Hasta que me dejes cocinar

By Nuwanda

Como el mayor de varios hermanos que soy, los macarrones con tomate son una de mis especialidades. He conseguido desarrollar una receta propia que ya es histórica para mis más cercanos. Puede que la hayan probado demasiadas veces, es cierto, pero qué quieren que haga en una casa en la playa llena de hombres que jamás han tocado una sartén.  Bastante con que no nos alimentáramos a base de una combinación de pizza y hamburguesas.

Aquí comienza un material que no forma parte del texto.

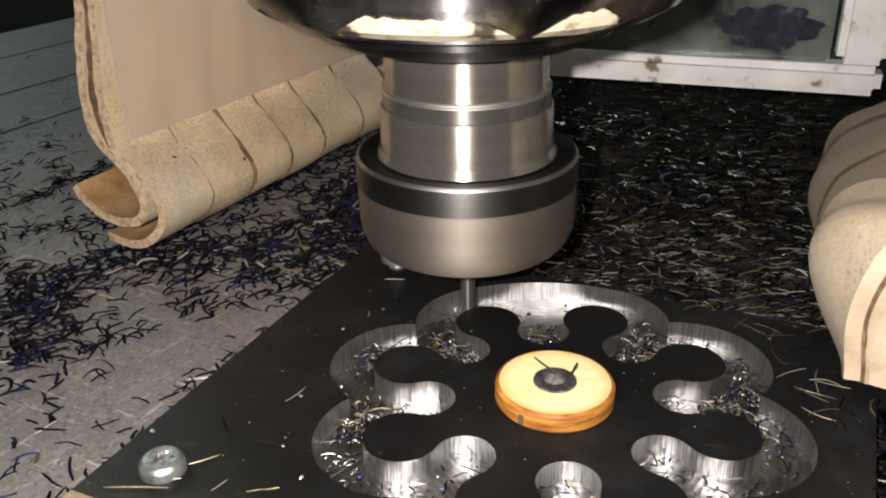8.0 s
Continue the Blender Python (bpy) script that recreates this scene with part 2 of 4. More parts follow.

No es que sea una receta compleja, ni mucho menos. Es una receta con detalles. Lo primero, siempre, es poner a cocer la pasta, en mi caso con un poco de Avecrem, aceite y sal. Después hay que cortar la cebolla para el sofrito, en trozos pequeños, lo más pequeños que sea posible, y ponerlos en una sartén a fuego suave con muy poco aceite. Tras unos minutos añado un poco de ajo, perejil y una cayena bien troceada para darle un toque picante. No mucho después se añade el tomate y se mantiene a fuego medio, removiendo hasta que se haya fundido bien con el aceite. Con todo listo, se escurren los macarrones hasta que queden bien secos para evitar un tomate aguado. Una vez hemos terminado, van de vuelta a la cazuela donde se mezclan con un poco de mantequilla y el sofrito que debería seguir haciéndose a fuego suave. Se deja calentar todo junto, para que evapore el poco agua que pueda quedar, y listo para comer. Un plato sencillo con un toque personal.

Nuwanda no ha pasado a ser un bloguero gastronómico, ni mucho menos, aunque la cosa vaya hoy de macarrones. Pero no unos macarrones cualquiera. En concreto hablo de unos macarrones con tomate que están en el extremo opuesto a los que yo haría y que aglutinan, en plato único, todas mis manías alimenticias. La historia fue como sigue…

Los macarrones, cocidos horas antes de la comida, esperaban con cara de tristes la atención de la jefa, muy ocupada para dedicarles el tiempo que merecen. Solo faltaba el sofrito, un sofrito de tomate con carne o, en plan finolis, boloñesa. Un buen chorro de aceite, que cubra bien toda la base de la sartén, con profundidad. Añadió por lo menos media cebolla cortada en trozos de todos los tamaños que inmediatamente empezaron a flotar. Directamente de la bandeja en cuestión, una enorme albóndiga de carne picada cae con violencia en el centro de la sartén casi a la vez que una cuchara de palo –cuchara, que no tenedor o un cuchillo– tritura, más mal que bien, aquella enorme bola de proteínas. Poco después vació un bote de tomate, casero, eso sí, en aquella misma charca, elevando el aceite hasta la superficie y ocultando los meteoritos 100% vacuno. Con la ayuda de una mano experta, aunque solo sean dos segunditos, todo se funde en una salsa con tropezones indescriptible.


Y a pesar de todo, de mis –pocas– manías, de que me guste la cebolla bien cortadita, el sofrito con poco aceite y la carne muy picada, comería esos macarrones, tus macarrones, todas las veces que fuera necesario. Hasta que me reviente una arteria o me dejes cocinar.